Reproduce exactly and only the lines running from the one with "shutter > 0, shutter" through the one with "setattr(scene.view_settings, path, value)", both end lines included.

### Supplied data:
+ + + + + + +

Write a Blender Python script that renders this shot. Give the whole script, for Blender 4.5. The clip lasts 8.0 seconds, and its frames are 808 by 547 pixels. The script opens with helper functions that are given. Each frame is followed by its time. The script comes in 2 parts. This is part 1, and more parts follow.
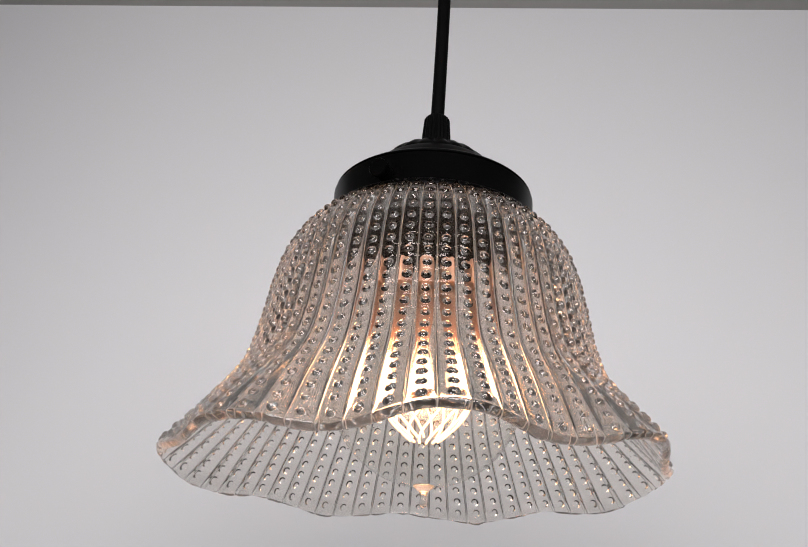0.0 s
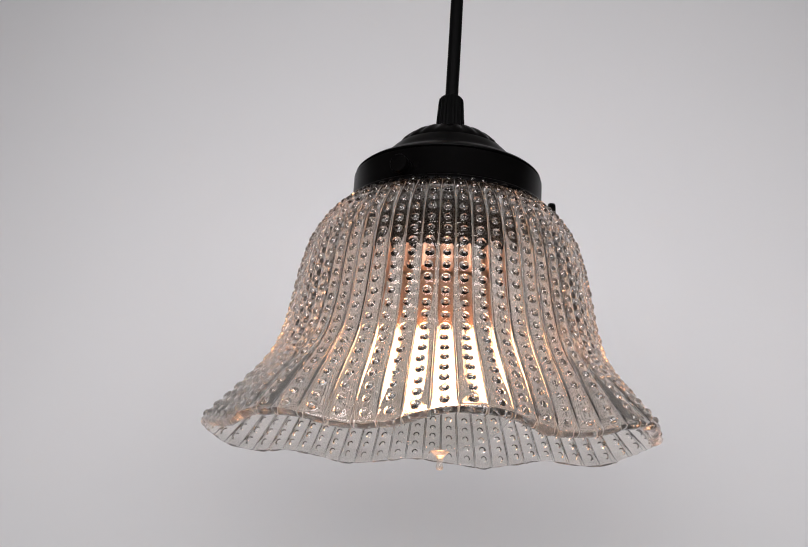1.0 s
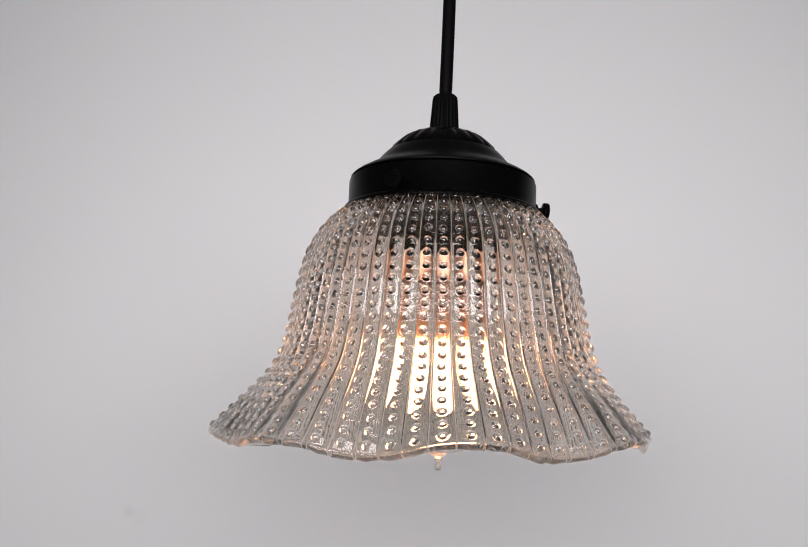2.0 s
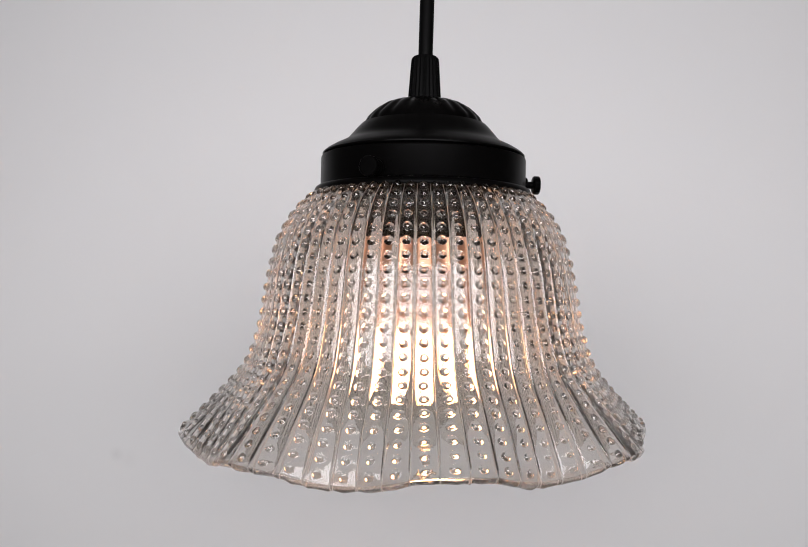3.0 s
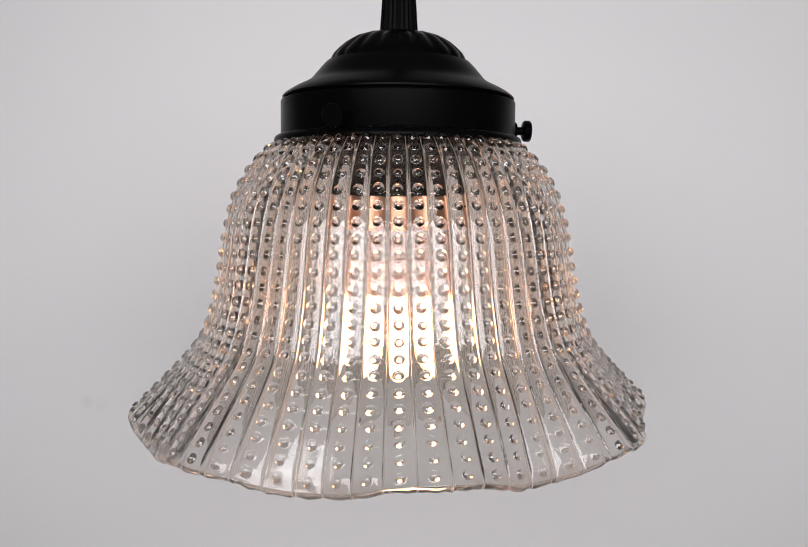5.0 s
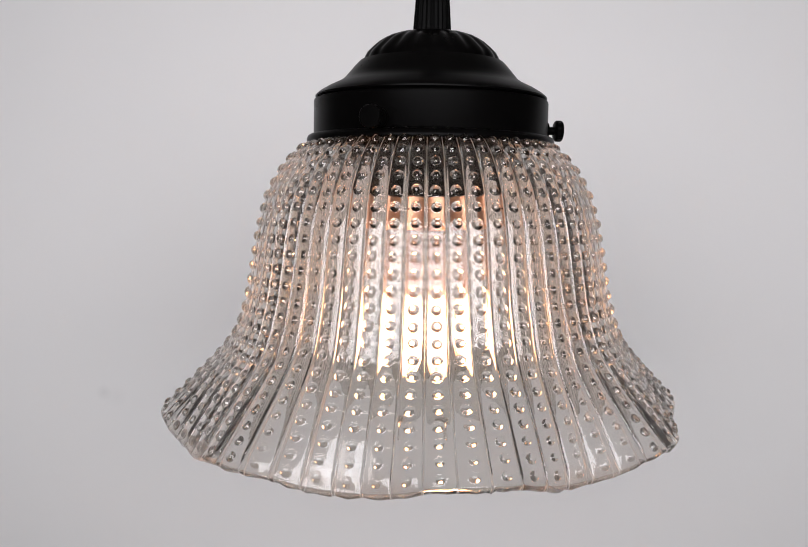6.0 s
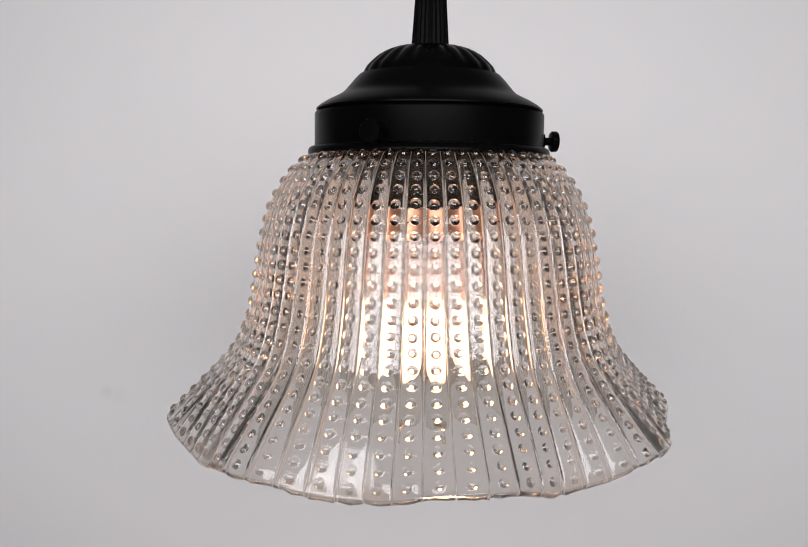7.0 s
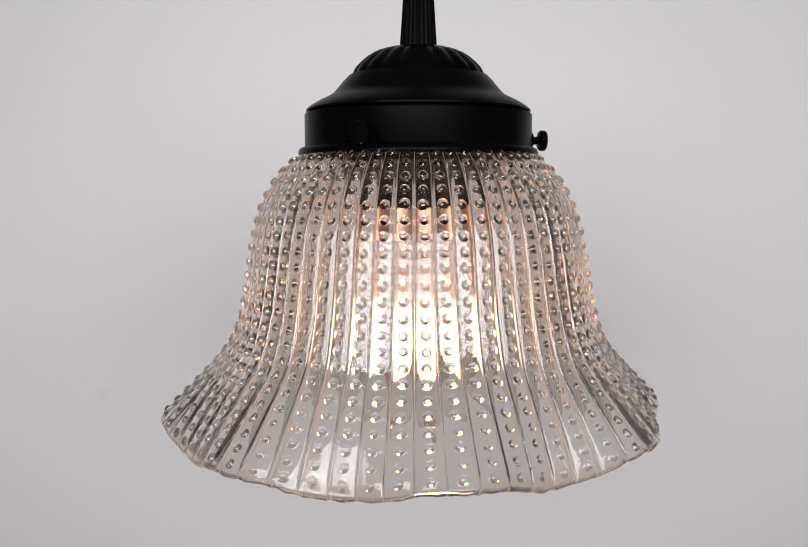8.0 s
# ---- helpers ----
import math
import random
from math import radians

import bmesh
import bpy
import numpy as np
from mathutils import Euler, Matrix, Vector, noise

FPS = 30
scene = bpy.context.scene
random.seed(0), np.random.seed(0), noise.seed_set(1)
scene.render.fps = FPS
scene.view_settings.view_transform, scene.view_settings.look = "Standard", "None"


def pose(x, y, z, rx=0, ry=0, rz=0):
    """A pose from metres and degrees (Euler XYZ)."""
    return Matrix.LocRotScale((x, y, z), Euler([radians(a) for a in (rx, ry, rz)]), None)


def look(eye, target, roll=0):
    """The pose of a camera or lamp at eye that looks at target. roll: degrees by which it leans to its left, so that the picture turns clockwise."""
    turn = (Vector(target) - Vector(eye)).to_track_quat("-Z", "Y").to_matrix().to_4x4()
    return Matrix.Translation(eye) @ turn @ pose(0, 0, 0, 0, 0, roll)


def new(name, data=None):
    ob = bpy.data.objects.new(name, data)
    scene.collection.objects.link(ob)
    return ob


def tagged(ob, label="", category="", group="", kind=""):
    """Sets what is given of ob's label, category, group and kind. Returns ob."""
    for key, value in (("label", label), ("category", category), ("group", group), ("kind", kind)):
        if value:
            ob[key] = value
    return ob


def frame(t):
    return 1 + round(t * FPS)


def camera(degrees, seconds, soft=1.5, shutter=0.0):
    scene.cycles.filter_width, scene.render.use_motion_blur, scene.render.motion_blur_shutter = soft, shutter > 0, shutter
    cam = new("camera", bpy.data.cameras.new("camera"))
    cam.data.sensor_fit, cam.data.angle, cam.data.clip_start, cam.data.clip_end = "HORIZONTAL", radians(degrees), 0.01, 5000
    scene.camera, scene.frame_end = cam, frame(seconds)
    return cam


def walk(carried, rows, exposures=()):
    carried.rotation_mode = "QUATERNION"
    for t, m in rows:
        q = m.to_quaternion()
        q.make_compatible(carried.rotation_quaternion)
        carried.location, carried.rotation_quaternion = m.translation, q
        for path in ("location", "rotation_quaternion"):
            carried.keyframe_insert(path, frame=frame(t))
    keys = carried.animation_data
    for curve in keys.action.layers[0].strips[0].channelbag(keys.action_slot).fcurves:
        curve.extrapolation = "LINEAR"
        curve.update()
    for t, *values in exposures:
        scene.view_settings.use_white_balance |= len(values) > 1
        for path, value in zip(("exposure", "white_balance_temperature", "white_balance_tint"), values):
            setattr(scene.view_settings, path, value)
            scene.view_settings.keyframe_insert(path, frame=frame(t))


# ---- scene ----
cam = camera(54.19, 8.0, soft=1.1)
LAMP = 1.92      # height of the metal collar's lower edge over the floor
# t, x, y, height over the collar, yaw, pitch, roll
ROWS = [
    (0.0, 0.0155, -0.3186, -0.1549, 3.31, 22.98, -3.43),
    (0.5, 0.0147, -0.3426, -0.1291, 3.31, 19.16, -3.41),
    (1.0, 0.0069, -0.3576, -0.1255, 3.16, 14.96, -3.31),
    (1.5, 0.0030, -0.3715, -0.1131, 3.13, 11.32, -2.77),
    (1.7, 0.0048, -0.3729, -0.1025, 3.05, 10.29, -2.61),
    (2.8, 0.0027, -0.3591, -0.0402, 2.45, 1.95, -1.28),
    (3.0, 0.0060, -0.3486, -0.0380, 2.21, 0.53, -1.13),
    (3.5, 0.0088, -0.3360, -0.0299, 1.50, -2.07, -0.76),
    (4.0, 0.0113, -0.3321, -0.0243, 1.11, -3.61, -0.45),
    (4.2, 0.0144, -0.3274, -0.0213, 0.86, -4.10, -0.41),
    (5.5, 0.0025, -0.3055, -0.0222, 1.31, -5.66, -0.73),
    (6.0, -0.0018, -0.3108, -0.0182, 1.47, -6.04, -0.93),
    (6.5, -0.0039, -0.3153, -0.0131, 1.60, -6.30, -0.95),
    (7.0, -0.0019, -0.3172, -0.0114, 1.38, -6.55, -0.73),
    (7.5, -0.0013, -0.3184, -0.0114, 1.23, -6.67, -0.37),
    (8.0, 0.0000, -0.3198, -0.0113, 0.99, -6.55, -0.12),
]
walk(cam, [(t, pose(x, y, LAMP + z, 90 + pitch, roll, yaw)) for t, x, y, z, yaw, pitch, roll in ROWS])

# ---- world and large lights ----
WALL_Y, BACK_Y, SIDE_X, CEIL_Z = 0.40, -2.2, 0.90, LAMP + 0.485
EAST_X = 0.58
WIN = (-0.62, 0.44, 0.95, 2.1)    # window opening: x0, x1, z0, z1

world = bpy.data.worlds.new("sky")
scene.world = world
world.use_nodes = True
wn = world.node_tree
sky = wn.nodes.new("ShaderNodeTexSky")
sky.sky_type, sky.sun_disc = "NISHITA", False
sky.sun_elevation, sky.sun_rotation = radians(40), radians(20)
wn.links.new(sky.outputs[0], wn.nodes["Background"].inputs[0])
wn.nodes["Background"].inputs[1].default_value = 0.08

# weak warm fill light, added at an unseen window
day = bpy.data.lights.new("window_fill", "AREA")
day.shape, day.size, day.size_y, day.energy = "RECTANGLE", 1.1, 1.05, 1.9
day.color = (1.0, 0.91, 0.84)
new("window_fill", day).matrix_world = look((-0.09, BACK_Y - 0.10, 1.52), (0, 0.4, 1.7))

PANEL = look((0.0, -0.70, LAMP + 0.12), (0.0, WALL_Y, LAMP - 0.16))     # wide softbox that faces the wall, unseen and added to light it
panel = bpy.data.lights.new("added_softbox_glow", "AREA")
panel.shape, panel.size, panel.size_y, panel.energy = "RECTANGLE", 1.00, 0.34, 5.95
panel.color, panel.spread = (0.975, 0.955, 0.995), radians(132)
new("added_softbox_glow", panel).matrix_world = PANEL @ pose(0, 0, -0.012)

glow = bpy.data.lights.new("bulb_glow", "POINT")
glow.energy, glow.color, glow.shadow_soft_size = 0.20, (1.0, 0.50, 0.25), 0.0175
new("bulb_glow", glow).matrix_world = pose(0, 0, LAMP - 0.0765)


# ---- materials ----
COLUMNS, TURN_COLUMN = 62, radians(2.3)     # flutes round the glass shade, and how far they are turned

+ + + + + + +

### Completed task:
    scene.cycles.filter_width, scene.render.use_motion_blur, scene.render.motion_blur_shutter = soft, shutter > 0, shutter
    cam = new("camera", bpy.data.cameras.new("camera"))
    cam.data.sensor_fit, cam.data.angle, cam.data.clip_start, cam.data.clip_end = "HORIZONTAL", radians(degrees), 0.01, 5000
    scene.camera, scene.frame_end = cam, frame(seconds)
    return cam


def walk(carried, rows, exposures=()):
    carried.rotation_mode = "QUATERNION"
    for t, m in rows:
        q = m.to_quaternion()
        q.make_compatible(carried.rotation_quaternion)
        carried.location, carried.rotation_quaternion = m.translation, q
        for path in ("location", "rotation_quaternion"):
            carried.keyframe_insert(path, frame=frame(t))
    keys = carried.animation_data
    for curve in keys.action.layers[0].strips[0].channelbag(keys.action_slot).fcurves:
        curve.extrapolation = "LINEAR"
        curve.update()
    for t, *values in exposures:
        scene.view_settings.use_white_balance |= len(values) > 1
        for path, value in zip(("exposure", "white_balance_temperature", "white_balance_tint"), values):
            setattr(scene.view_settings, path, value)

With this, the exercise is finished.